Saturday, December 12, 2009

A settlement in sight for a longstanding lawsuit?


I've been following the lawsuit brought by Native American tribes and individuals against the US Government for a long time. The New York Times reports:

The federal government announced on Tuesday that it intends to pay $3.4 billion to settle claims that it has mismanaged the revenue in American Indian trust funds, potentially ending one of the largest and most complicated class-action lawsuits ever brought against the United States.

The tentative agreement, reached late Monday, would resolve a 13-year-old lawsuit over hundreds of thousands of land trust accounts that date to the 19th century. Specialists in federal tribal law described the lawsuit as one of the most important in the history of legal disputes involving the government’s treatment of American Indians.

. . .

The dispute arises from a system dating to 1887, when Congress divided many tribal lands into parcels — most from 40 to 160 acres — and assigned them to individual Indians while selling off remaining lands.

The Interior Department now manages about 56 million acres of Indian trust land scattered across the country, with the heaviest concentration in Western states. The government handles leases on the land for mining, livestock grazing, timber harvesting and drilling for oil and gas. It then distributes the revenue raised by those leases to the American Indians. In the 2009 fiscal year, it collected about $298 million for more than 384,000 individual Indian accounts.

The lawsuit accuses the federal government of mismanaging that money. As a result, the value of the trusts has been unclear, and the Indians contend that they are owed far more than what they have been paid.

Under the settlement, the government would pay $1.4 billion to compensate the Indians for their claims of historical accounting irregularities and any accusation that federal officials mismanaged the administration of the land itself over the years.

. . .

The lawsuit spanned three presidencies and engendered seven trials covering 192 trial days, generated 22 published judicial opinions, and went before a federal appeals court 10 times.

Over its course, the federal judge originally assigned to the case, Royce C. Lamberth, put contempt orders on two secretaries of the interior over their handling of the lawsuit. In 2006, after the Bush administration complained of bias, a federal appeals court removed Judge Lamberth from the case.

Judge James Robertson has handled it since, and he pushed both parties to negotiate — including brokering a last-minute deal over an undisclosed problem that nearly derailed the settlement late Monday, said David J. Hayes, the Interior Department deputy secretary.

. . .

The settlement also seeks to resolve an ever-growing headache of the trust system that contributed to the government’s problems — especially in the pre-computer era — in keeping track of the allotments: the original owners, most of whom died without leaving wills, have many heirs, which has “fractionalized” the ownership interests.

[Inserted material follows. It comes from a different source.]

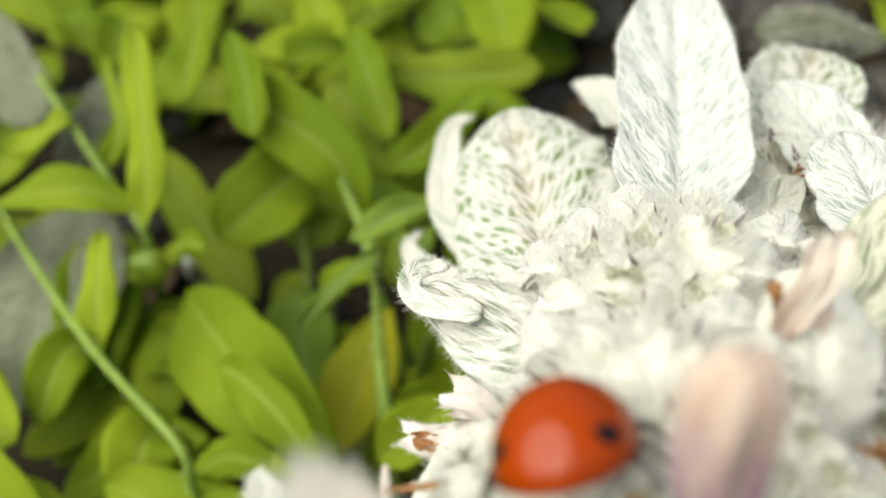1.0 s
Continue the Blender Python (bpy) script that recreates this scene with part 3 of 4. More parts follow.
def marigold_leaves(plants):
    marigold_leaf(plants[0], [(-24.8, 60.9, 25.0), (-26.0, 55.0, 22.3), (-27.8, 50.4, 19.1)], 3.0, YELLOWED, 0)
    marigold_leaf(plants[0], [(-16.7, 51.1, 25.1), (-19.1, 47.8, 25.5), (-22.8, 45.3, 23.7)], 2.6, GREEN, 1)
    marigold_leaf(plants[1], [(-78.5, 71.7, 39.5), (-67.6, 64.6, 38.6), (-60.8, 60.0, 35.4)], 3.0, GREEN, 2)
    marigold_leaf(plants[1], [(-76.7, 62.2, 34.2), (-68.1, 57.0, 33.2), (-63.3, 52.2, 29.9)], 2.6, GREEN, 3)
    marigold_leaf(plants[0], [(-24.9, 62.9, 28.2), (-27.7, 62.9, 28.4), (-30.2, 62.1, 26.8)], 1.6, GREEN_MID, 4)
    marigold_leaf(plants[1], [(-28.7, 40.6, 32.7), (-27.7, 38.3, 32.1), (-25.7, 36.7, 30.6)], 1.1, GREEN, 5)
    marigold_leaf(plants[0], [(-33.7, 78.9, 28.8), (-37.0, 73.5, 29.8), (-41.7, 67.6, 28.4)], 4.56, GREEN_MID, 6)
    marigold_leaf(plants[0], [(-26.9, 68.5, 28.3), (-28.8, 71.3, 35.1), (-34.6, 75.2, 37.8), (-41.2, 79.4, 38.0)], 3.42, GREEN_MID, 7)
    marigold_leaf(plants[0], [(-32.0, 96.1, 34.0), (-28.8, 87.7, 32.9), (-25.8, 80.3, 29.7)], 2.28, GREEN_MID, 8)
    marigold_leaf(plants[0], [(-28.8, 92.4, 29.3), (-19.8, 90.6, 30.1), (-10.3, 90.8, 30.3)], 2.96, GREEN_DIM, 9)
    marigold_leaf(plants[0], [(-26.8, 75.3, 29.7), (-21.0, 78.0, 31.5), (-16.2, 84.8, 32.9)], 2.17, GREEN_MID, 10)
    marigold_leaf(plants[2], [(-44.5, 60.7, 36.5), (-44.1, 65.8, 42.1), (-46.7, 77.2, 48.1)], 1.94, GREEN, 11)
    marigold_leaf(plants[2], [(-51.4, 68.3, 37.0), (-48.3, 70.4, 41.3), (-51.4, 77.4, 44.8)], 1.03, GREEN, 12)
    marigold_leaf(plants[2], [(-46.5, 89.6, 39.7), (-46.2, 83.3, 38.7), (-46.3, 78.4, 37.3)], 2.28, GREEN_MID, 13)
    marigold_leaf(plants[0], [(-40.7, 83.7, 42.4), (-37.4, 76.4, 41.4), (-36.1, 70.8, 38.9)], 2.05, GREEN_MID, 14)
    marigold_leaf(plants[2], [(-46.5, 63.7, 36.6), (-51.1, 63.8, 39.4), (-59.5, 63.0, 38.8)], 2.17, GREEN, 15)
    marigold_leaf(plants[2], [(-61.0, 69.4, 39.2), (-56.6, 69.9, 40.9), (-53.8, 71.4, 42.0)], 1.6, GREEN, 16)
    marigold_leaf(plants[1], [(-24.3, 39.9, 25.4), (-30.4, 45.9, 29.6), (-36.9, 52.6, 30.2), (-42.2, 58.9, 30.5)], 4.79, GREEN, 17)
    marigold_leaf(plants[1], [(-24.2, 38.8, 30.1), (-27.8, 42.2, 33.8), (-31.5, 45.5, 34.8), (-34.8, 48.0, 33.8)], 1.94, GREEN, 18)
    marigold_leaf(plants[0], [(-33.0, 56.8, 13.3), (-34.7, 62.3, 17.1), (-35.7, 67.7, 20.9)], 3.88, GREEN_BLUE, 19)
    marigold_leaf(plants[0], [(-23.4, 60.6, 26.2), (-25.9, 54.7, 23.4), (-27.5, 48.2, 20.3)], 3.42, YELLOWED, 20)
    marigold_leaf(plants[0], [(-17.1, 56.5, 19.9), (-20.2, 52.3, 20.4), (-24.0, 48.1, 18.9)], 3.19, GREEN, 21)
    marigold_leaf(plants[1], [(-46.7, 49.6, 32.2), (-46.8, 53.4, 36.2), (-47.1, 58.9, 38.7)], 1.82, GREEN, 22)
    marigold_leaf(plants[1], [(-44.6, 60.2, 26.0), (-50.2, 54.5, 23.3), (-58.9, 47.5, 19.8)], 3.31, GREEN, 23)
    marigold_leaf(plants[1], [(-38.7, 47.5, 23.9), (-44.8, 45.8, 24.0), (-52.2, 42.1, 21.5)], 2.85, GREEN, 24)
    marigold_leaf(plants[1], [(-26.9, 37.6, 23.8), (-35.6, 37.5, 26.4), (-44.6, 40.0, 28.2)], 3.31, GREEN, 25)
    marigold_leaf(plants[1], [(-55.5, 40.5, 25.8), (-51.6, 38.6, 25.9), (-48.0, 36.7, 24.5)], 2.28, GREEN, 26)
    marigold_leaf(plants[2], [(-43.6, 60.2, 32.8), (-41.5, 61.1, 34.8), (-39.2, 60.8, 34.6)], 1.25, GREEN, 27)
    marigold_leaf(plants[1], [(-37.7, 41.6, 26.6), (-34.1, 42.5, 28.6), (-29.8, 41.6, 28.0)], 1.71, GREEN, 28)
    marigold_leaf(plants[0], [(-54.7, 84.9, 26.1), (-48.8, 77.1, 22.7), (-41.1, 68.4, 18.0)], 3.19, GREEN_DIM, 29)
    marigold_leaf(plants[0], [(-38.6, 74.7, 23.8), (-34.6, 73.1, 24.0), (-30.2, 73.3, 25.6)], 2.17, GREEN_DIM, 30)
    marigold_leaf(plants[0], [(-21.8, 62.9, 24.4), (-22.3, 64.8, 27.8), (-19.4, 67.1, 30.8)], 1.82, GREEN_BLUE, 31)
    marigold_leaf(plants[0], [(-17.0, 60.4, 39.8), (-20.9, 60.7, 38.6), (-25.2, 59.6, 36.4)], 1.37, GREEN_BLUE, 32)
    marigold_leaf(plants[0], [(-21.2, 56.7, 38.5), (-24.6, 55.6, 36.4), (-29.3, 53.5, 32.2)], 0.8, GREEN_BLUE, 33)
    marigold_leaf(plants[1], [(-40.8, 34.1, 14.5), (-36.1, 36.5, 19.6), (-32.7, 39.7, 23.9)], 2.74, GREEN, 34)
    marigold_leaf(plants[1], [(-26.5, 31.8, 21.1), (-29.7, 32.9, 23.2), (-34.0, 32.7, 21.7)], 1.48, GREEN, 35)
    marigold_leaf(plants[1], [(-20.6, 35.1, 22.1), (-23.2, 36.8, 24.6), (-26.7, 38.6, 25.9)], 2.39, GREEN, 36)
    marigold_leaf(plants[1], [(-73.0, 52.1, 33.9), (-60.3, 46.1, 33.1), (-52.3, 42.2, 30.5)], 3.65, GREEN, 37)
    marigold_leaf(plants[1], [(-68.7, 41.4, 31.9), (-56.2, 38.0, 32.3), (-46.9, 34.6, 29.9)], 3.65, GREEN, 38)
    marigold_leaf(plants[1], [(-44.4, 37.1, 16.6), (-38.7, 37.4, 19.6), (-34.9, 39.5, 22.3)], 1.03, GREEN, 39)
    marigold_leaf(plants[1], [(-48.6, 51.0, 19.5), (-43.9, 48.9, 19.4), (-38.9, 47.6, 19.8)], 2.05, GREEN, 40)
    marigold_leaf(plants[1], [(-24.6, 41.5, 30.4), (-24.9, 39.3, 30.0), (-23.9, 36.9, 29.2)], 1.0, GREEN, 41)
    marigold_leaf(plants[0], [(-39.8, 65.8, 12.8), (-37.2, 70.0, 15.7), (-39.9, 72.2, 17.2)], 2.74, GREEN_DIM, 42)
    marigold_leaf(plants[1], [(-35.3, 30.1, 21.4), (-32.9, 33.6, 25.1), (-32.2, 37.8, 25.6)], 2.7, GREEN, 43)
    marigold_leaf(plants[1], [(-37.5, 31.3, 19.9), (-29.8, 31.9, 22.6), (-22.5, 30.8, 22.9)], 2.3, GREEN, 44)
    marigold_leaf(plants[1], [(-32.9, 39.7, 20.9), (-37.2, 41.4, 22.2), (-42.3, 42.1, 21.6)], 2.6, GREEN, 45)
    marigold_leaf(plants[1], [(-41.3, 45.5, 22.6), (-45.7, 47.0, 24.3), (-50.5, 46.4, 23.1)], 2.6, GREEN_MID, 46)
    marigold_stalk(plants[1], [(-72.8, 78.3, 39.1), (-57.2, 60.5, 34.9), (-45.7, 48.5, 34.4), (-36.3, 40.4, 33.4), (-36.5, 39.5, 27.6), (-37.0, 41.6, 14.0)], [0.4, 0.42, 0.42, 0.5], 0)
    marigold_stalk(plants[2], [(-57.9, 75.6, 43.5), (-50.9, 68.1, 38.3), (-45.7, 62.4, 34.3), (-49.0, 64.2, 21.9)], [0.5, 0.45, 0.5], 1)
    marigold_stalk(plants[0], [(-22.7, 58.3, 36.9), (-22.9, 53.5, 29.4), (-22.1, 46.1, 21.5), (-23.4, 41.7, 6.1)], [0.12, 0.7, 0.8], 2)
    marigold_stalk(plants[0], [(-29.1, 71.3, 33.7), (-26.1, 65.8, 32.6), (-23.3, 59.0, 33.3)], [0.12, 0.4, 0.6], 3)
    marigold_stalk(plants[0], [(-34.9, 72.2, 24.1), (-35.2, 70.7, 19.6), (-36.0, 68.4, 11.2)], [0.5, 0.5, 0.5], 4)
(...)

For example, one 40-acre parcel today has 439 owners, most of whom receive less than $1 a year in income from it, Mr. Haynes said. The parcel is valued at about $20,000, but it costs the government more than $40,000 a year to administer those trusts.

In an effort to resolve such problems — and prevent them from worsening in subsequent generations — the settlement would establish a $2 billion fund to buy fractional interests in land from anyone willing to sell. The program would seek to consolidate ownership in parcels of land for the tribes, while reducing the Interior Department’s work in keeping track of the trusts.


There's more at the link. It makes interesting reading.

One of the most troubling aspects of this case has been the abject failure of the US Government to produce documents timeously, and render a detailed accounting of incoming and outgoing monies. The plaintiffs claimed that they were owed tens of billions of dollars, but this could not be established from Government accounting records because the latter were so poorly documented and maintained. (Two Secretaries of the Interior were cited for contempt of court over the course of proceedings, due to their failure to produce proper documentation.)

To me, the sad thing is the very clear failure of the Federal Government to operate with due diligence in administering these funds. Failures to keep records, flat-out fraudulent transactions and other offenses have all been alleged and/or documented in exhaustive detail. I have to ask . . . if this is the sort of job they did administering these particular billions of dollars, why should we trust the FedGov to do any better with the billions of dollars involved in health care reform?

Peter

1 comment:

Mark@Bismarck said...

The federal government being sued for mismanaged funds in a trust? Seems that anybody not pleased with the way the social 'security' system has been 'managed' might have a precident for a law suit?